Notes as Vertices: An Exploration of Sonic Parallelogram Shapes
Pretty straightforward; I wanted to explore the idea of shapes on sheet music using notes as vertices. As an experiment for a first piece, I created groups of four notes using parallel intervallic structures in imitation of parallelograms. I felt these sound shapes would be more easily discernible if they were isolated in time, with lots of reverb, as if floating islands of sound.
Here it is: Parallelogram for Flute:
https://youtu.be/ziC3-1-wvCQ
Adapting Literary Ideas to Music: Paraphrase No. 1 for Piccolo and Trombone
At some point in my late adolescence, I watched a presentation on a Brazilian composer who would take literary ideas, such as metaphor, simile or anaphora, and apply them to music.
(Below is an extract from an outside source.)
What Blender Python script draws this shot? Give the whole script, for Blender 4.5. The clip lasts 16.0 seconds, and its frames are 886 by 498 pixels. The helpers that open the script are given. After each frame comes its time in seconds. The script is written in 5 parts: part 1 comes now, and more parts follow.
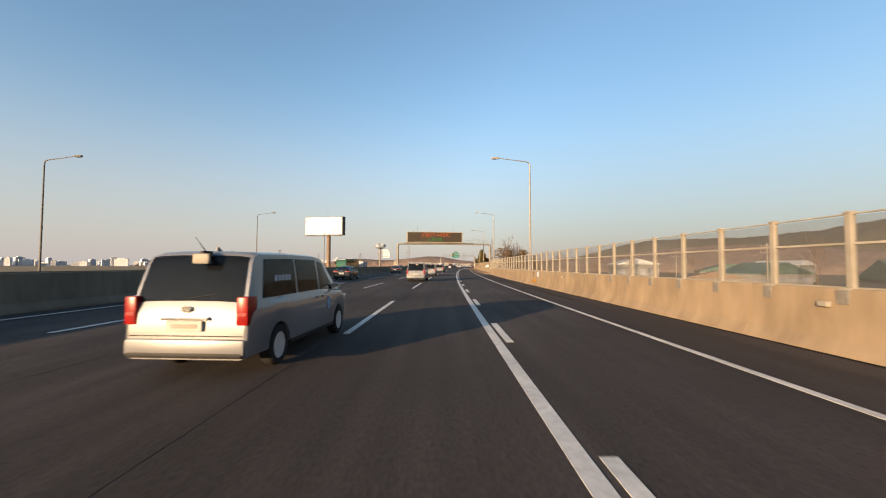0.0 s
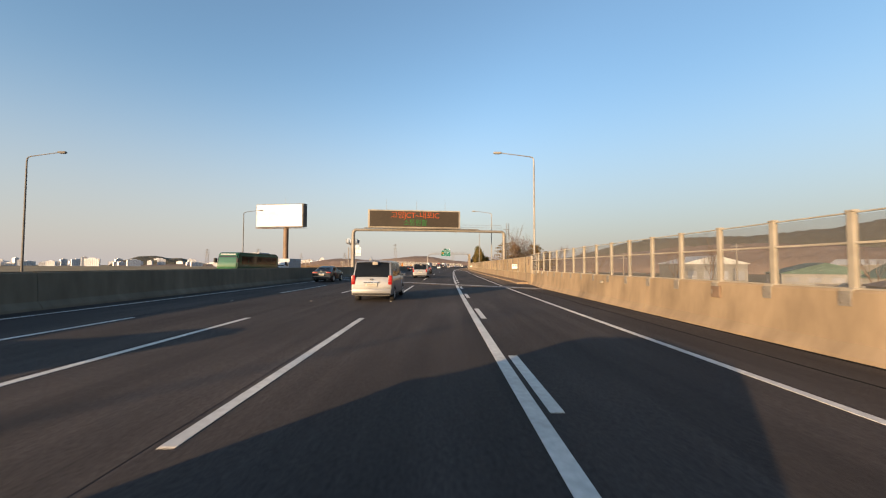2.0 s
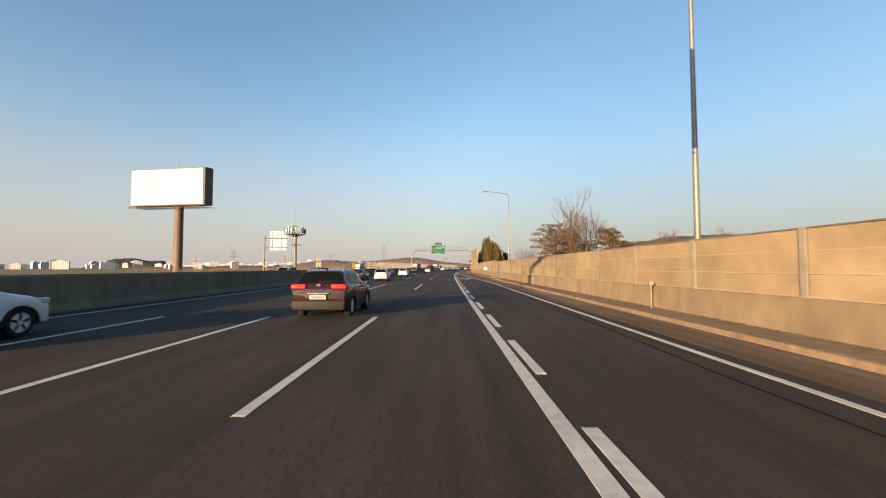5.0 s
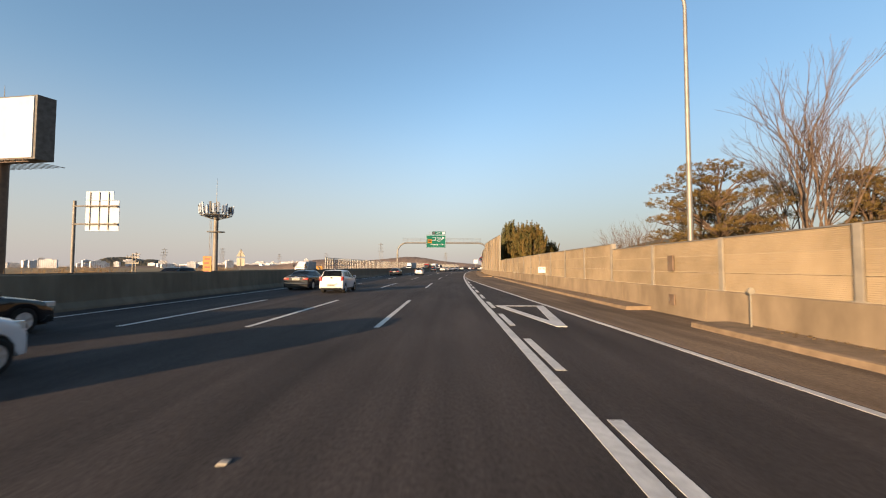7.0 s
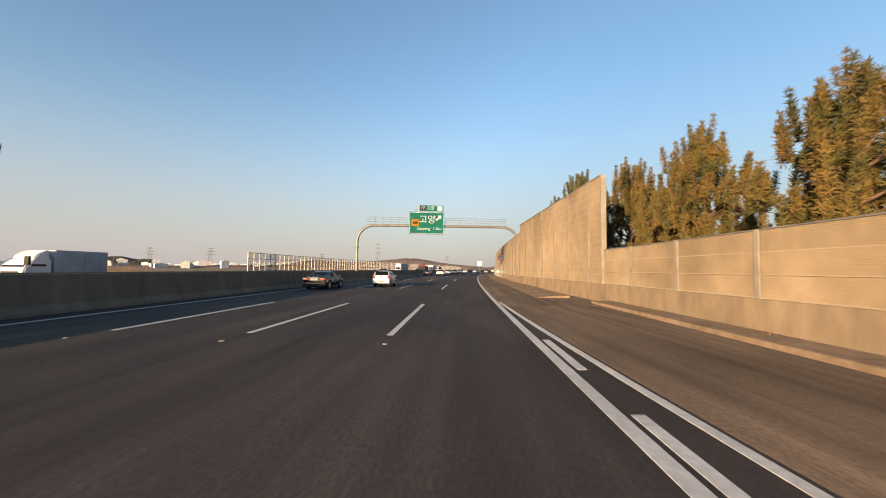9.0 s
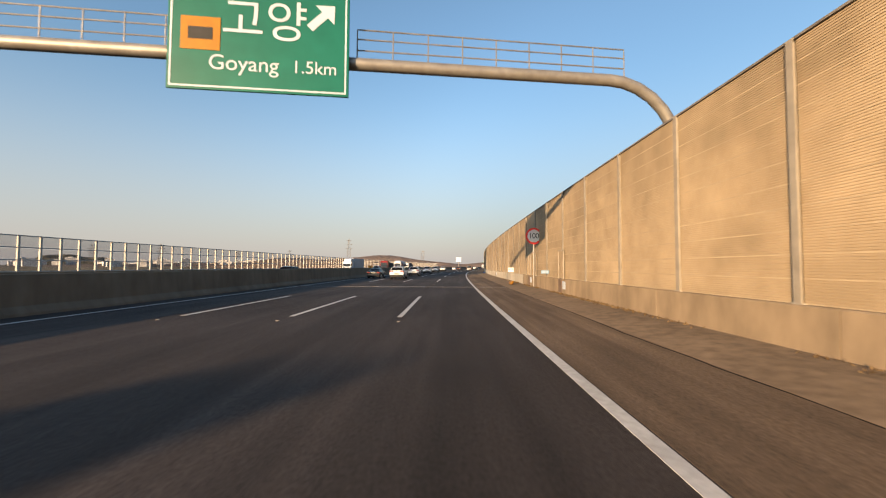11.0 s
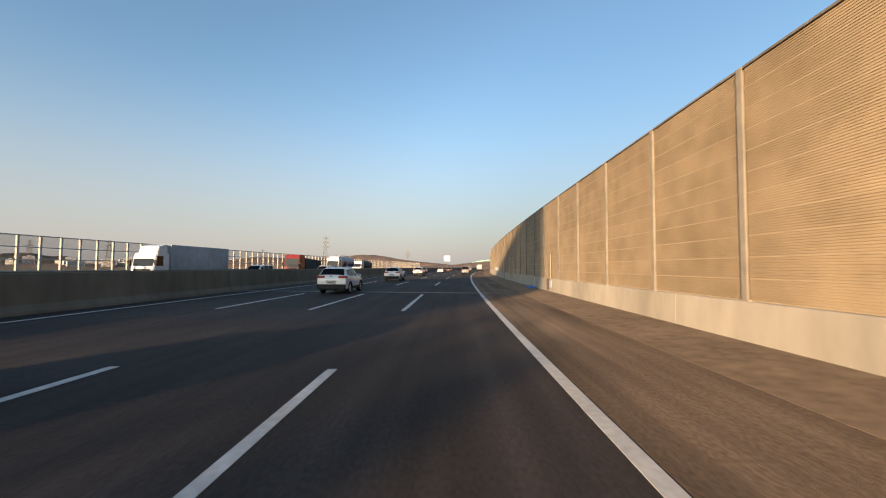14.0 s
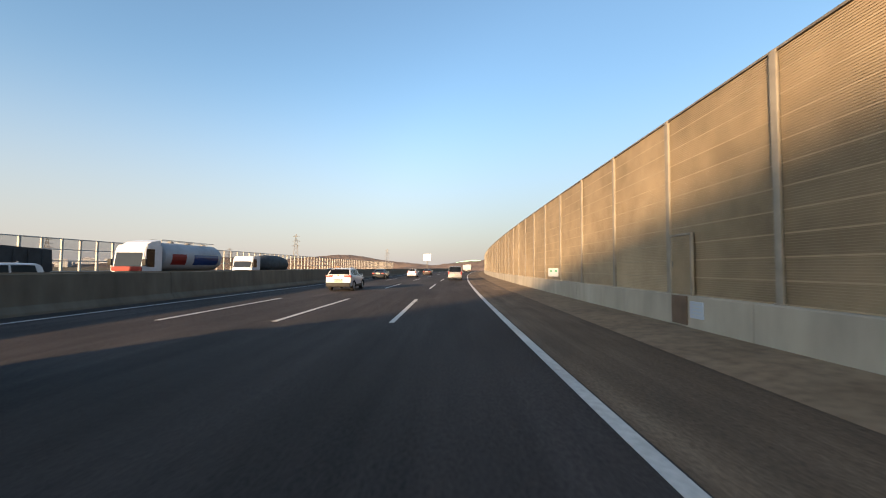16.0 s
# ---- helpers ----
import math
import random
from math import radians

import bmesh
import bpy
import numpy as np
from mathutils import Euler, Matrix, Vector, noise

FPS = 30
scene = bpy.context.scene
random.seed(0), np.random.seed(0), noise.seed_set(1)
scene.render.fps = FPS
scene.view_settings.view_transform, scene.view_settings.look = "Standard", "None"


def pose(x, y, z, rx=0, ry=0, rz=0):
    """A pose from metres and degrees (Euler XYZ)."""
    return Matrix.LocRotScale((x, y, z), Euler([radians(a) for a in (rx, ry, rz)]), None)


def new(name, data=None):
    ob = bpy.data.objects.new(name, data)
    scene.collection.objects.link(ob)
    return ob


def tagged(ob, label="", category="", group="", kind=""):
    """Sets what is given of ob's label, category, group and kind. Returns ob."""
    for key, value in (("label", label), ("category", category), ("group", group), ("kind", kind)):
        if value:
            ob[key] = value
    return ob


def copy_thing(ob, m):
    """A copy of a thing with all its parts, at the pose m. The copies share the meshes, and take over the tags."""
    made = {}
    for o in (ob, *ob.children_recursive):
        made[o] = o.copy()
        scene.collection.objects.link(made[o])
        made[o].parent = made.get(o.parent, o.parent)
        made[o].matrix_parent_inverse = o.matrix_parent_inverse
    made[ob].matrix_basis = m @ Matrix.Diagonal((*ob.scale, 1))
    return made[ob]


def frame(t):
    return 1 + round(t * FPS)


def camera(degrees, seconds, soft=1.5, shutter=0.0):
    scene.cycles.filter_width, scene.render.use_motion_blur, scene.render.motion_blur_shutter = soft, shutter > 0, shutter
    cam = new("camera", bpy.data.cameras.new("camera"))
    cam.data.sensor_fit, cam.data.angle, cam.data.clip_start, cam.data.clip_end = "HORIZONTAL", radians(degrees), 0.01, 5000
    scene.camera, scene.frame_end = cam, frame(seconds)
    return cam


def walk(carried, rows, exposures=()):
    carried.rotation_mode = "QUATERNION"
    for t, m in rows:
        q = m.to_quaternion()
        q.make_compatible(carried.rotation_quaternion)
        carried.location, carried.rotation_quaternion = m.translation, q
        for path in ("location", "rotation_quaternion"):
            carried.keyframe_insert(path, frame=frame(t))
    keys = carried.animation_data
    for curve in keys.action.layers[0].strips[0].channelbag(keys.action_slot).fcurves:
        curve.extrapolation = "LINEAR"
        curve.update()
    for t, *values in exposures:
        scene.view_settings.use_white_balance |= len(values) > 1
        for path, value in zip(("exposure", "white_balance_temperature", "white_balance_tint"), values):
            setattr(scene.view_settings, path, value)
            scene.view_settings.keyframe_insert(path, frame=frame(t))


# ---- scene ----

I don't remember the composer or his work; I was more captivated by the concept.
The idea of applying literary procedures to music wasn't completely new to me; I had been experimenting with Surrealist techniques around this time as well, many of which were developed for writing and which I wanted to apply to music, such as automatic writing and exquisite cadaver. But it was that presentation which reinforced its artistic validity in some way for me and inspired me to continue with these types of experiments. Paraphrase No. 1 was one such experiment.
The ideas was to take the idea of paraphrase, which is to say the same thing with different words, (hm....the definition of paraphrase is itself a paraphrase of paraphrase...), and apply it to music. I chose two instruments. The idea would be to have both of them use the same melody, with the same pitch structure, dynamics and articulation, but varying the rhythm, perhaps the key, and other possible parameters. I chose a piccolo, which has the highest register, and the trombone, which has one of the lowest (I don't recall why I didn't choose the tuba). They are both metallic instruments, but at opposite ends of the register, which I found amusing and good for contrast.
My friend Mariaceli Navarro performed this piece with Alonso Olvera on her Piccolegio Youtube channel. Here is the result:
https://www.youtube.com/watch?v=FC5AY2j2zww
(The score is here:
https://ks15.imslp.org/files/imglnks/usimg/7/76/IMSLP354354-PMLP572289-Paraphrase_No._1.pdf )
Cryptotonality: A Compositional Framework
About twenty years ago, I started experimenting with a process I called "pseudotonality"; the idea is simple. A tonal composition (the "skeleton") is made, and then selected notes are sharped, flatted or otherwise changed by small intervals to give a sense of atonality, error, or distortion of expectations in the listener while preserving a tonal essence. It may sound like the performer is inebriated, playing wrong notes left and right, when such is not the case; the "errors" are intentional. By varying the frequency and nature of the distortions, a myriad atonal-sounding variations of a melody or a harmony can be made, parallel keys explored, and avenues for development opened up.
One of my first experiments in this vein was my first piano sonata:
https://imslp.org/wiki/Piano_Sonata_No.1_(Bernardez%2C_Pedro)
The original tonal theme of the first movement (https://youtu.be/sGJuRCzPM5M) was in C major, starting from the V chord. Yet from the start, notes are changed every which way. Only for a moment in the development is the tonal skeleton ironically fully revealed, before recapitulating to the distorted opening theme.
The slow second movement (https://youtu.be/02JKtaoOb-E) is in "A minor", and the last one, a sprightly vivace inspired partly by Venezuelan music (https://youtu.be/UhlOFd865B0), is in "C major".
Other pieces that tap into this framework include Sonatina in C, and Ragtime No. 22 (https://www.youtube.com/watch?v=ZDHaGsW9FuU). I still use it from time to time.
Last year, I realized that "pseudotonality" ("false tonality") doesn't quite reflect the concept, and that "cryptotonality" ("hidden tonality") is a better descriptor.